The Talking Bench: An Innovative Way to Address Loneliness Among Older Adults
In London and elsewhere in the UK, the phenomenon of the “talking bench” has taken hold. No, these park benches don’t actually speak to you when you sit down. Rather, they are designated to encourage conversation, and as it turns out, play an important role in mitigating the loneliness that can plague older adults and others.
“The fact is some older adults can go for days without human contact, for a variety of reasons,” notes John Mastronardi, Executive Director of the Nathaniel Witherell. “And because older adults may be geographically separated from their families, or lose close friends, or suffer from hearing loss, live alone, be out of the workforce, or are divorced or widowed, they are at risk for becoming socially isolated and lonely.”

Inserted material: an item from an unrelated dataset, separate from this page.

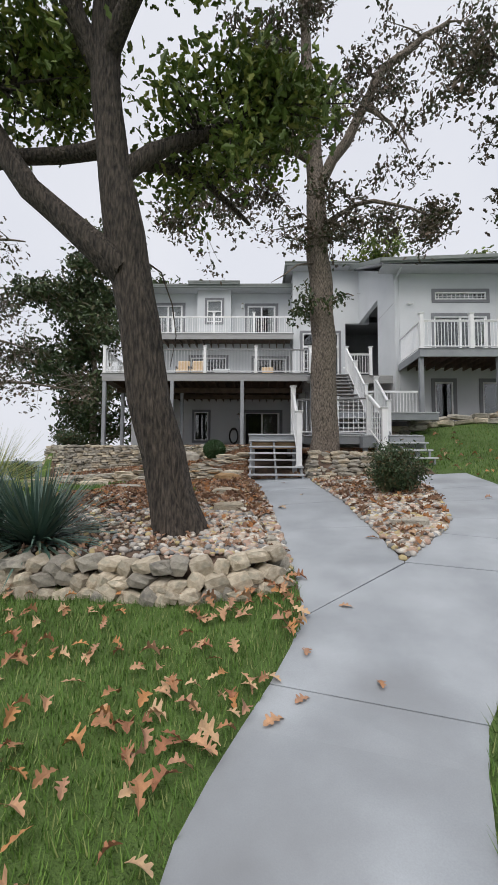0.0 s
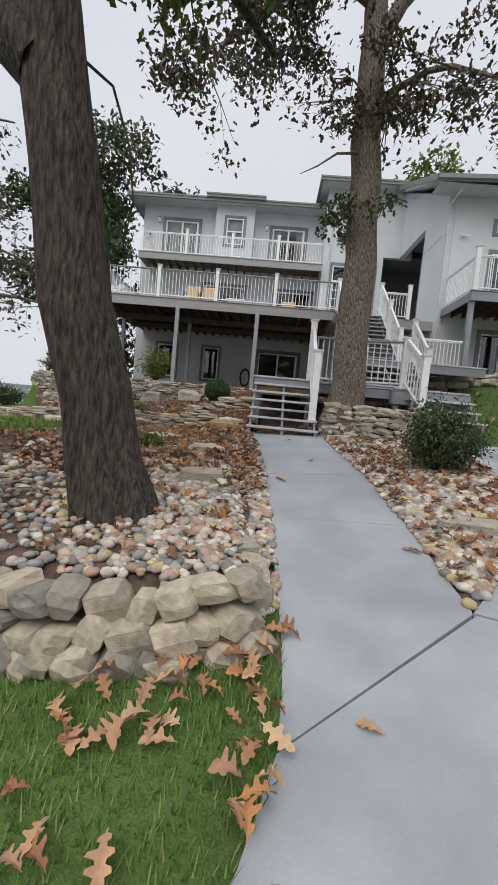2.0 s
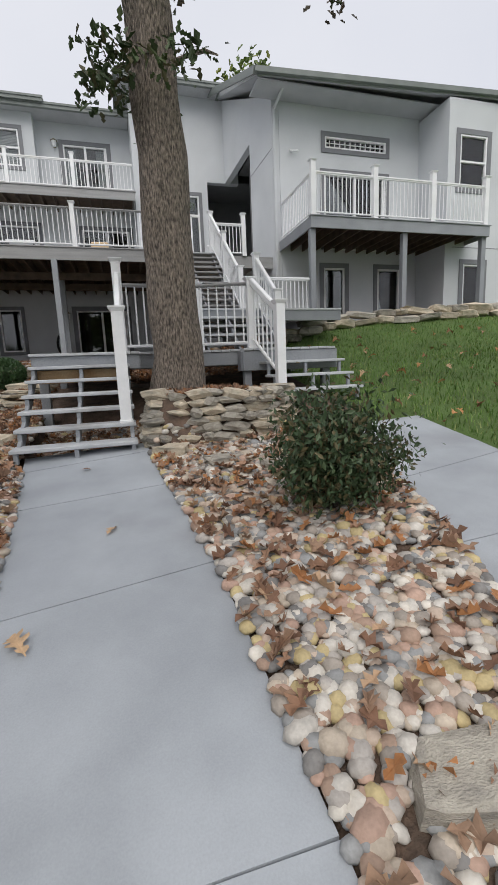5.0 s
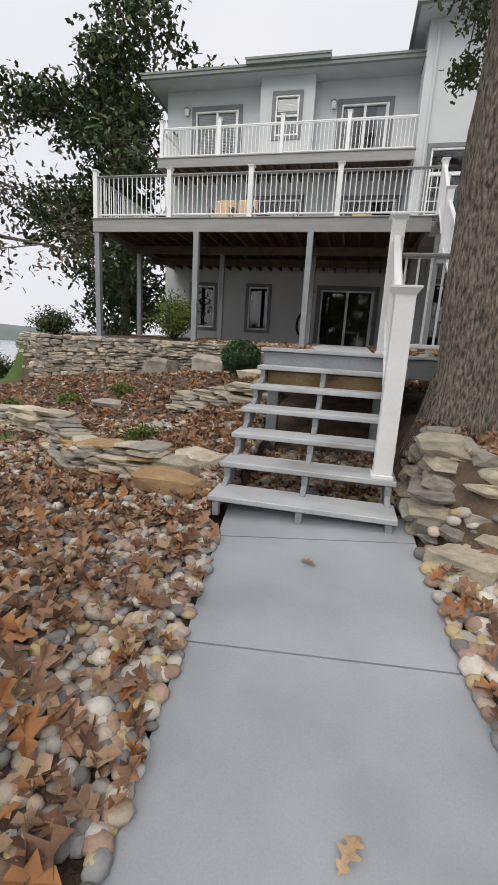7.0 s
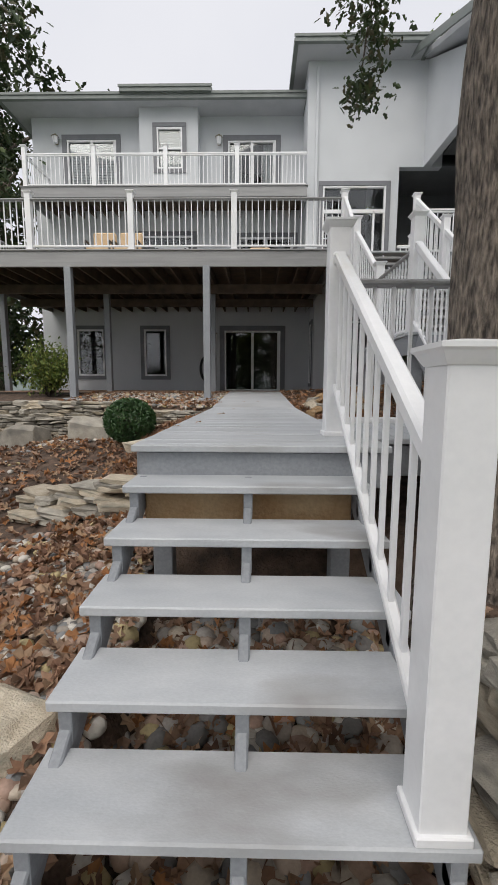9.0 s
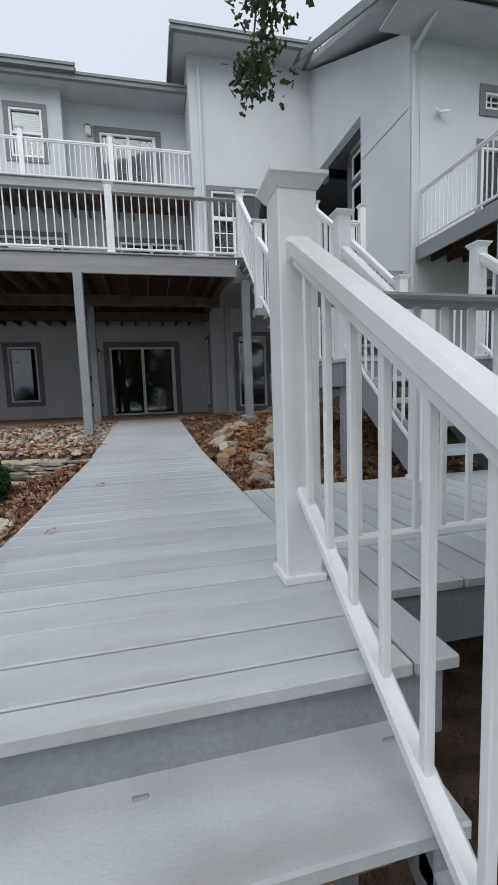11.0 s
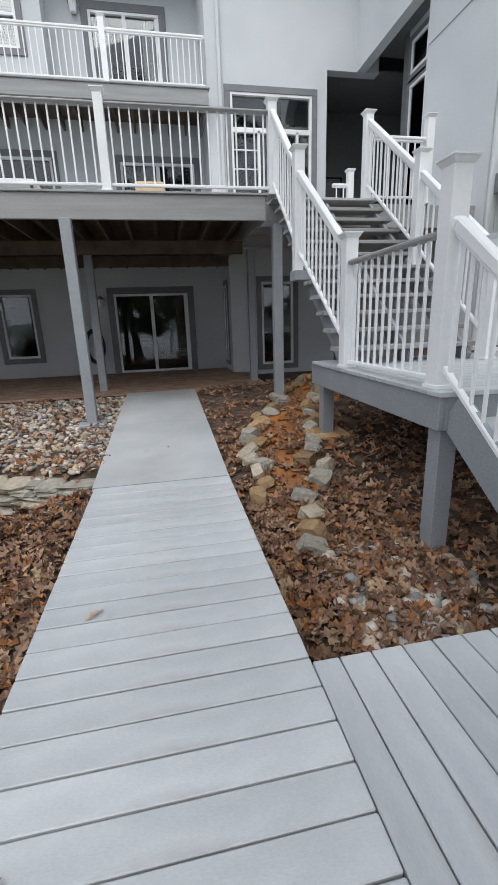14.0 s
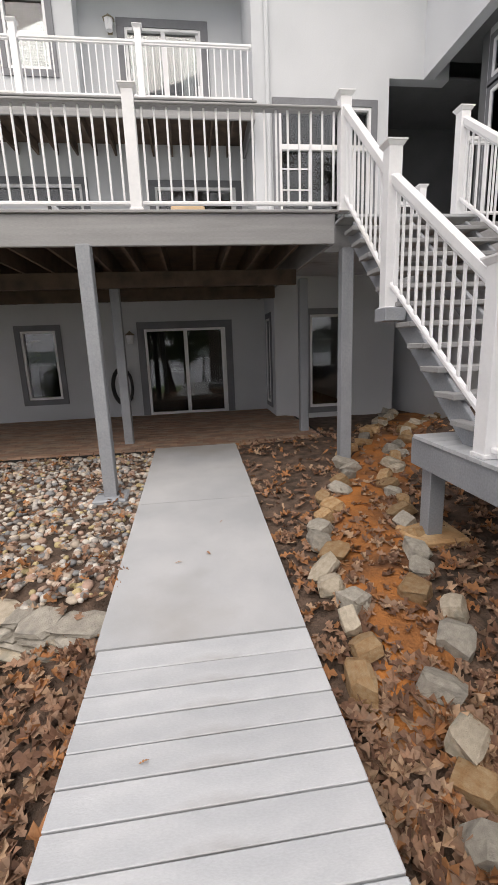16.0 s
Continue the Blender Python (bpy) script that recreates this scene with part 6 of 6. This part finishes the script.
spiky("yucca", "large blue-green yucca clump behind the stone wall", -1.75, 5.0, 420, 0.98, 0.042, M_YUCCA, 1)
spiky("yucca", "large blue-green yucca clump behind the stone wall", -2.45, 5.15, 260, 0.9, 0.042, M_YUCCA, 2)
for i in range(6):
    spiky("ornamental_grass", "tall yellow-green feathery ornamental grass clump", -4.2 - 0.75 * i, 8.0 + 0.25 * i, 420, 1.35, 0.012, M_PLUME, 30 + i, 0.25)
for i in range(3):
    spiky("ornamental_grass", "tall yellow-green feathery ornamental grass clump", 19.0 + 0.9 * i, 19.5, 300, 1.6, 0.02, M_PLUME, 50 + i, 0.25)

# ---- things on the deck ----


def lounge_chair(x, y, z):
    o = thing("lounge_chair", (x, y, z), "outdoor chair with tan cushions on dark frame", "chair", "chairs on the deck")
    box("seat", x - 0.3, x + 0.3, y - 0.3, y + 0.3, z + 0.38, z + 0.5, M_WICKER, o, 0.03)
    box("backrest", x - 0.3, x + 0.3, y + 0.25, y + 0.37, z + 0.5, z + 1.02, M_WICKER, o, 0.04)
    for dx in (-0.3, 0.3):
        box("armrest", x + dx - 0.03, x + dx + 0.03, y - 0.3, y + 0.3, z + 0.62, z + 0.66, M_IRON, o, 0.01)
        for dy in (-0.28, 0.28):
            box("leg", x + dx - 0.02, x + dx + 0.02, y + dy - 0.02, y + dy + 0.02, z, z + 0.64, M_IRON, o, 0.005)
    return o


first_chair = lounge_chair(-2.85, 20.2, 6.76)
copy_thing(first_chair, Matrix.Translation((-2.15, 20.2, 6.76)))
copy_thing(first_chair, Matrix.Translation((1.2, 21.4, 6.76)))
tb = thing("patio_table", (-1.0, 20.1, 6.76), "low white-topped outdoor table on dark legs", "table")
box("top", -1.4, -0.6, 19.8, 20.4, 7.2, 7.25, M_BLIND, tb, 0.01)
for dx in (-1.35, -0.65):
    for dy in (19.85, 20.35):
        box("leg", dx - 0.02, dx + 0.02, dy - 0.02, dy + 0.02, 6.76, 7.2, M_IRON, tb, 0.004)
hose = thing("garden_hose", (-0.65, 24.1, 4.3), "coiled black garden hose hung on the wall", "hose")
bm = bmesh.new()
for k in range(5):
    ring = [Vector((-0.62 + (0.2 + 0.015 * k) * math.cos(t), 24.08 - 0.02 * k, 4.45 + (0.38 + 0.02 * k) * math.sin(t))) for t in np.linspace(0, 6.28, 22)]
    tube(bm, ring, [0.012] * 22, 5)
put("coil", mesh_of(bm, "coil", True), M_HOSE, hose)
box("hook", -0.68, -0.56, 24.02, 24.19, 4.78, 4.84, M_IRON, hose)

# ---- neighbouring houses ----


def far_house(x, y, w, d, storeys):
    z = ground_z(min(x, 59), min(y, 59)) - 0.5
    o = thing("neighbour_house", (x, y, z), "distant tan house with balconies and low roof", "house", "neighbouring houses")
    holes = []
    for s in range(storeys):
        for k in range(int(w / 3)):
            holes.append((x + 0.8 + k * 3, x + 2.2 + k * 3, z + 1.2 + s * 2.9, z + 2.8 + s * 2.9))
    put("wall", wall_mesh("wall", "y", y, 0.3, x, x + w, z, z + storeys * 2.9 + 0.6, holes), M_FASCIA, o)
    put("wall", wall_mesh("wall", "x", x, 0.3, y + 0.3, y + d, z, z + storeys * 2.9 + 0.6, []), M_FASCIA, o)
    # shade-black block in place of unlit rooms behind the openings
    box("interior", x + 0.3, x + w, y + 1.5, y + d, z, z + storeys * 2.9 + 0.5, M_DARK, o, 0)
    for s in range(1, storeys):
        box("balcony", x - 0.2, x + w, y - 1.6, y, z + s * 2.9 + 0.3, z + s * 2.9 + 0.55, M_WHITE, o)
        box("rail", x - 0.2, x + w, y - 1.6, y - 1.5, z + s * 2.9 + 1.3, z + s * 2.9 + 1.42, M_WHITE, o)
        for k in range(int(w / 0.5)):
            box("baluster", x + k * 0.5, x + k * 0.5 + 0.06, y - 1.58, y - 1.52, z + s * 2.9 + 0.55, z + s * 2.9 + 1.3, M_WHITE, o, 0)
        for k in range(int(w / 3) + 1):
            box("post", x + k * 3, x + k * 3 + 0.2, y - 1.6, y - 1.4, z + (s - 1) * 2.9, z + s * 2.9 + 0.3, M_WHITE, o, 0)
    bm = bmesh.new()
    zt = z + storeys * 2.9 + 0.6
    b = [bm.verts.new(q) for q in ((x - 0.6, y - 0.9, zt), (x + w + 0.6, y - 0.9, zt), (x + w + 0.6, y + d, zt), (x - 0.6, y + d, zt))]
    t = [bm.verts.new(q) for q in ((x + w * 0.3, y + d / 2, zt + 1.8), (x + w * 0.7, y + d / 2, zt + 1.8))]
    for face in ((b[0], b[1], t[1], t[0]), (b[1], b[2], t[1]), (b[2], b[3], t[0], t[1]), (b[3], b[0], t[0]), (b[3], b[2], b[1], b[0])):
        bm.faces.new(face)
    put("roof", mesh_of(bm, "roof"), M_GREYROCK, o)


far_house(36.0, 36.5, 9.0, 8.0, 2)
far_house(48.0, 37.0, 9.0, 8.0, 3)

Loneliness can increase the risk of mortality by 50%
This is confirmed by a report from the National Academies of Sciences, Engineering and Medicine (NASEM) revealing that nearly one-fourth of adults 65 and older in the US are considered to be socially isolated. Besides the mental stress this causes, social isolation and loneliness can hinder one’s health, putting older adults at risk for high blood pressure, heart disease, obesity, anxiety, depression and cognitive decline, according to The National Council on Aging. Researcher Julianne Holt-Lundstad found that loneliness can increase the risk of mortality by 50%—higher than the effects of air pollution, obesity, and excessive alcohol use.
We often make the assumption that loneliness only affects older adults, but it affects young teens, GenZ, and Millennials as well. So, understanding the need for social connection and the value of friendship is important. The more we find ways to combat social isolation and foster social connections, the more we will help all those in our communities who are in need.
There are many resources available for communities and individuals
Many experts agree that the community has a role to play in reducing the impact of loneliness and building more social resiliency. Ideas for how to improve social connections and providing opportunities to engage with neighbors of all ages can come from community organizations. According to the AARP, such multigenerational friendships carry unique benefits: they broaden perspectives, strengthen resiliency, provide role models (especially among younger generations), and boost one’s energy.
Connect2Affect, spearheaded by AARP Foundation, seeks solutions in collaboration with the Gerontological Society of America; their featured resources include an Eldercare Locator and a mapping tool for visualizing social isolation. Other options include: Give an Hour; the National Association of Area Agencies on Aging; UnitedHealth Group; The Connecticut Collaborative to End Loneliness; For All Ages; and Age Well CT.
Mastronardi points out that technology also can be used for developing social connections, helping people maintain relationships, and providing emotional support. Even though some older adults may feel uncomfortable initially with digital connectivity, they can learn how to use these tools by asking for help.
“The more we understand about ways to combat social isolation and loneliness and foster social connection, the more we can help ourselves and others,” says Mastronardi.
Please say hello
So, if you see an older person sitting alone on a park bench, consider approaching them to have a chat. In doing so, you can make a huge difference in their lives. Besides, you might learn something new or even make a new friend.
“You can never really know what someone is experiencing deep down,” Mastronardi notes, “so having a place to sit down and have a chat with another person can be a good thing. And chatting on a public bench can help break down the social barriers of those sharing a common space.”
At the Witherell, we have many benches throughout our property – in the gardens, on the patios, and in front of our main building. Please say hello.